Le digo eso porque lo he visto en las películas y porque no quiero saber nada de él, no quiero escuchar sus quejidos, prefiero no oír sus plegarias. Me incomoda que la muerte me hable. Por eso trato de engañarlo. Su rostro está desencajado y pálido como el hielo, el mismo hielo que le ha conducido hoy a estar donde está.
Convulsiona y yo no sé hacer más. Se muere y punto.
Este hombre necesita un médico, un curandero, un familiar, un cura o un notario.
Necesita de todo menos de un fotógrafo de provincias.
Una luz intensa, oscilante, nos envuelve de pronto. Después el chillido de una sirena rompe la magia del drama.
Me hago a un lado y permito que los enfermeros se abalancen sobre él con sus máquinas y aparatos inútiles. Sin venir a cuento recuerdo que es viernes, mi día favorito.
Retrocedo unos pasos y ya nadie repara en mí, tomo esa distancia que te otorga un mínimo de dignidad a la hora de hacer mi trabajo. Ese espacio imperceptible que te hace anónimo y a veces respetuoso.
Después encuadro y disparo. Y lo hago con la calma que me ha regalado el oficio. Con la mecánica profesionalidad del que tantas veces lo ha hecho. Disparo y el obturador lo convierte todo en algo eterno, y a la vez, lo torna miserable y cotidiano.
La Guardia Civil no se molesta ni en pedirme los datos. Los enfermeros lo mantienen vivo pensando que sus riñones podrán servir para algo. En el hospital preparan un transplante.
Todo es un ciclo. Los vasos conductores de la vida trasladan la esperanza a un lugar y la arrancan de otro. Unos bailan y otros miran el fondo de la copa en la esquina del bar.
Tantas veces. Así será siempre.
Arranco el coche con la desilusión del que vaga sin rumbo por las noches.

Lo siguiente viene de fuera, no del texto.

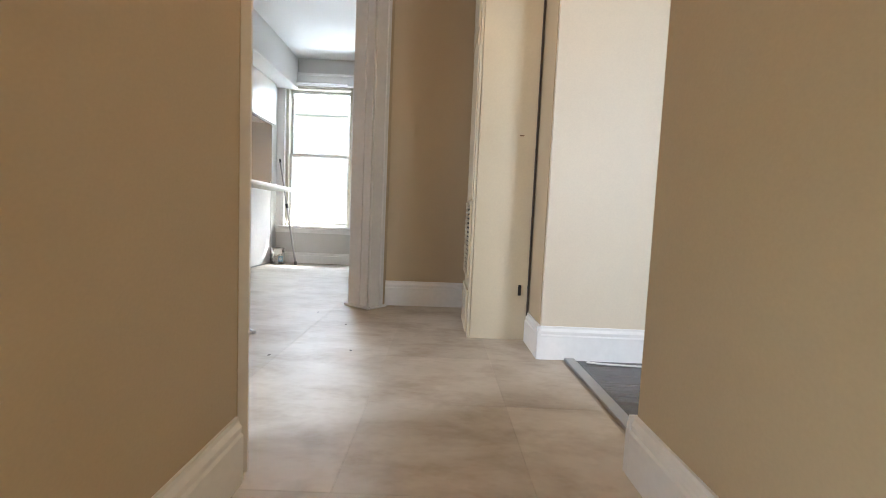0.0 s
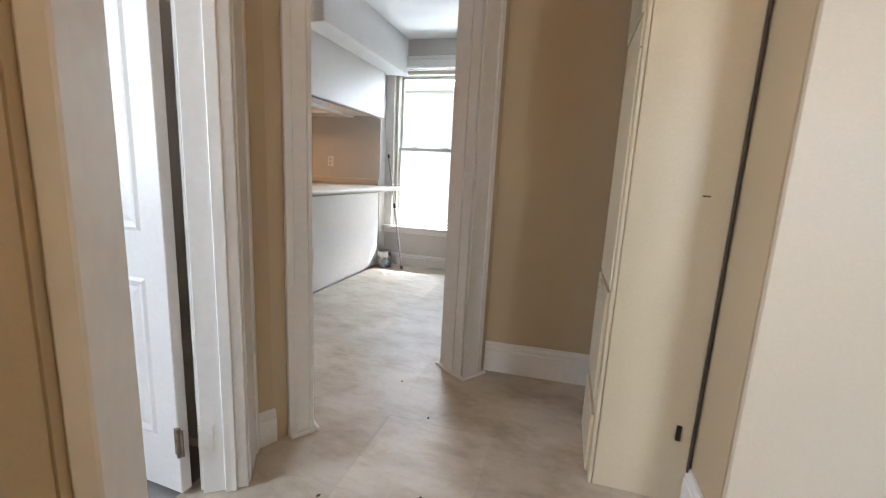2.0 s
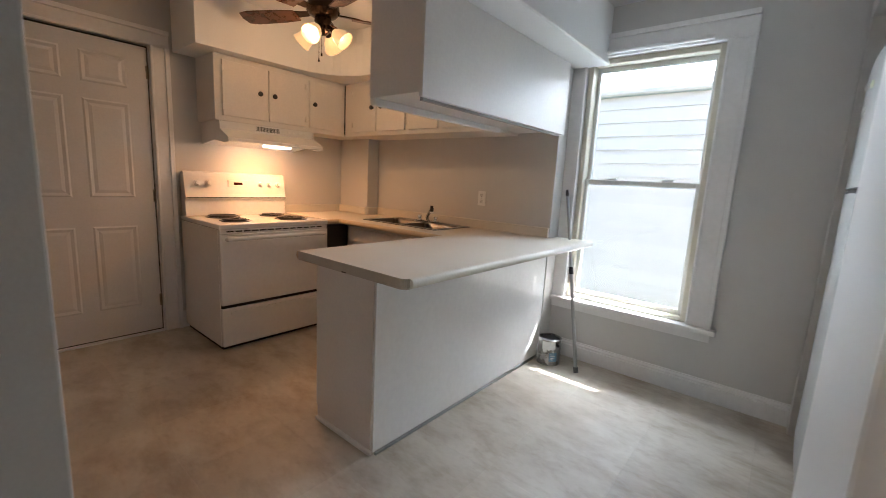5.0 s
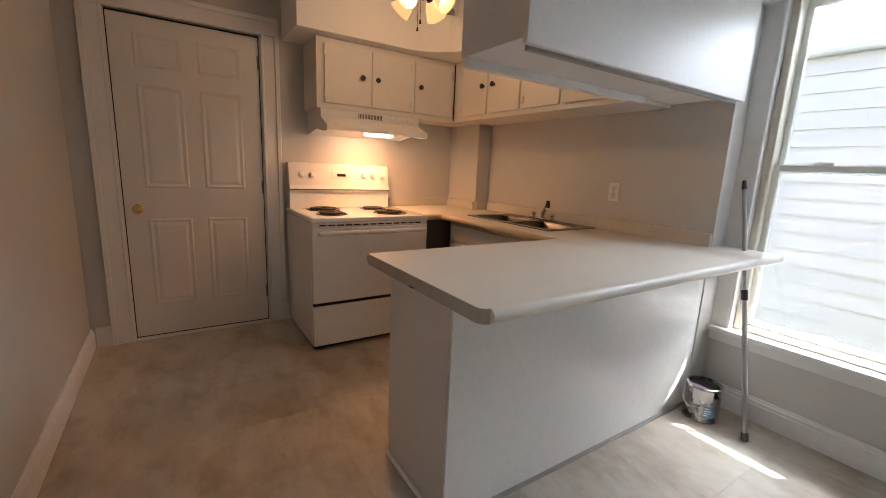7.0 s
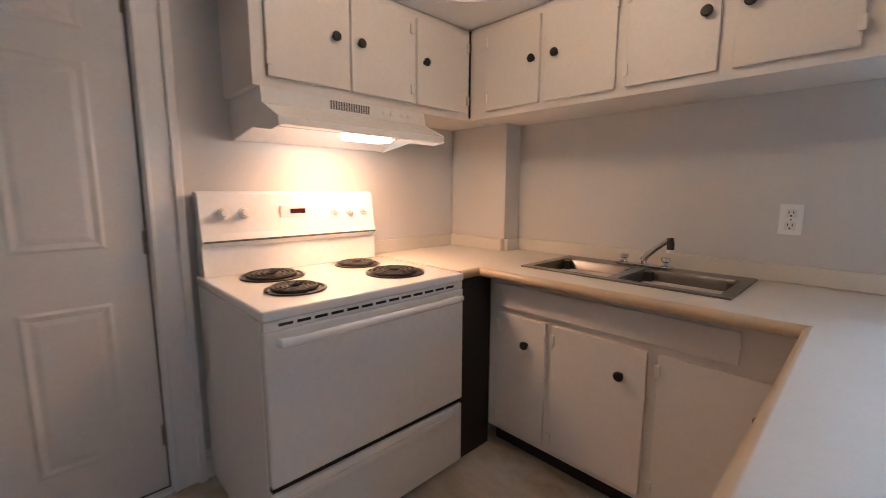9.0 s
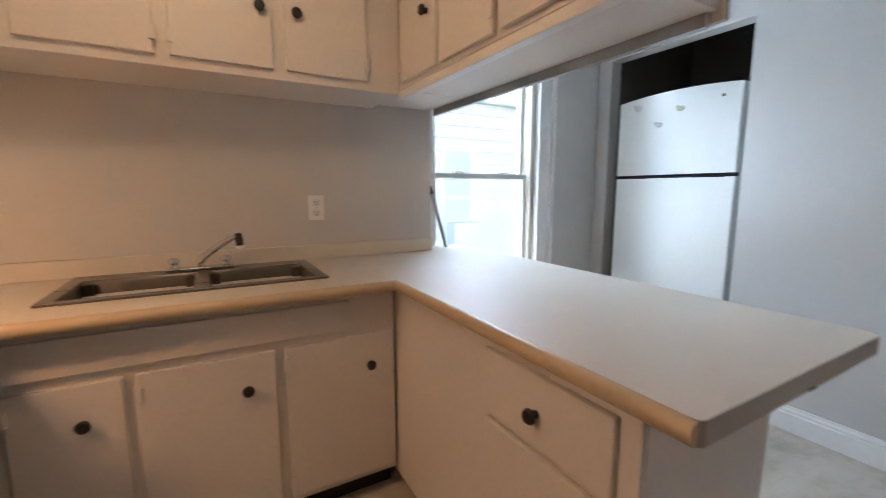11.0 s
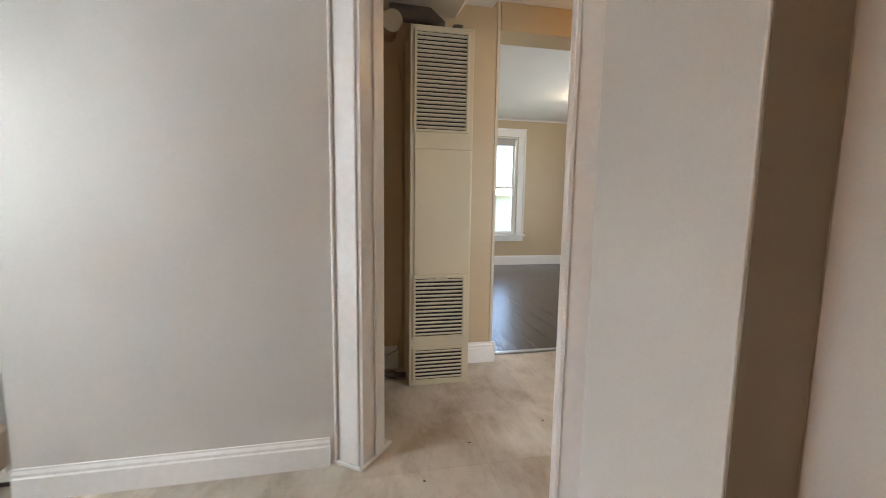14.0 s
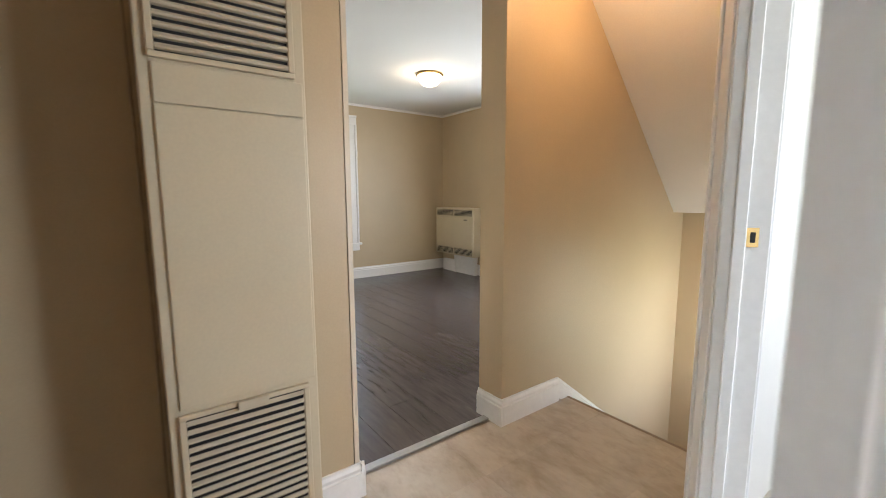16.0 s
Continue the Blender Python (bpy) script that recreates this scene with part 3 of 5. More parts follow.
def panel_door(name, m, w, h, th, label, face, panels, knob_x, hinges_x, hinge_zs, knob_sides=(-1,), kz=0.9, knob_mat=None, hinge_side=-1):
    """A panelled leaf in local x 0..w, y 0..th; face -1 shows panels on the y=0 side."""
    c = m @ Vector((w / 2, th / 2, 0.01))
    d = thing(name, c, label, "door", kind="structure")
    leaf = part("leaf", bx(0, w, 0, th, 0.012, h, 0.003, m=m, seg=1), DOORW, d)
    for x0, x1, z0, z1 in panels:
        for y0, y1, s in ((-0.006, 0.001, -1), (th - 0.001, th + 0.006, 1)):
            own = bmesh.new()
            # moulded rim with a raised field
            ring = [(0, 0.0), (0.012, 1.0), (0.03, 0.15), (0.05, 0.85)]
            loops = []
            for inset, k in ring:
                yy = (0.0005 if s < 0 else th - 0.0005) + s * 0.0055 * k
                loops.append([own.verts.new(v) for v in ((x0 + inset, yy, z0 + inset), (x1 - inset, yy, z0 + inset), (x1 - inset, yy, z1 - inset), (x0 + inset, yy, z1 - inset))])
            for a, b in zip(loops, loops[1:]):
                for j in range(4):
                    own.faces.new((a[j], a[(j + 1) % 4], b[(j + 1) % 4], b[j]))
            own.faces.new(loops[-1])
            bmesh.ops.recalc_face_normals(own, faces=own.faces[:])
            own.transform(m)
            part("panel", own, DOORW, leaf)
    for s in knob_sides:
        own = lathe([(0.03, 0), (0.03, 0.006), (0.011, 0.012), (0.01, 0.03), (0.024, 0.04), (0.03, 0.052), (0.026, 0.066), (0.01, 0.073)], 20)
        own.transform(m @ Matrix.Translation((knob_x, 0 if s < 0 else th, kz)) @ Matrix.Rotation(radians(90 if s < 0 else -90), 4, "X"))
        part("door_knob", own, knob_mat or BRASS, d, "polished brass door knob", smooth=True)
    for z in hinge_zs:
        own = tube([(hinges_x, hinge_side * 0.004 if hinge_side < 0 else th + 0.004, z - 0.05), (hinges_x, hinge_side * 0.004 if hinge_side < 0 else th + 0.004, z + 0.05)], 0.007, 8)
        bx(hinges_x - 0.018, hinges_x + 0.018, -0.0035 if hinge_side < 0 else th, 0.0 if hinge_side < 0 else th + 0.0035, z - 0.045, z + 0.045, bm=own)
        own.transform(m)
        part("hinge", own, HINGE, d, "tarnished hinge")
    return d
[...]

Después pongo la radio y todo se disipa. Marvin Gaye susurra mentiras.
Y no hay tiempo para pensar en nada más.
Me aguarda una entrevista a un concejal tránsfuga de algún pueblo despoblado, o algún bache que incomoda a los vecinos del barrio más selecto de la ciudad. Quizás se haya roto una tubería y está inundando una carnicería en el barrio de Montealto.
Meto la primera y me alejo como si hubiese cumplido con algo. Ni la más chiflada de las madres podría sentirse orgullosa de mí.
Dicen los científicos que hay en todo más espacio que materia, que los átomos están lejos unos de otros, como las personas. Que todo es vacío. Y el vacío parece ser lo único que nos pertenece. Me quedan muchas más horas de trabajo.
Si no tuviese tanto, hasta me pondría profundo.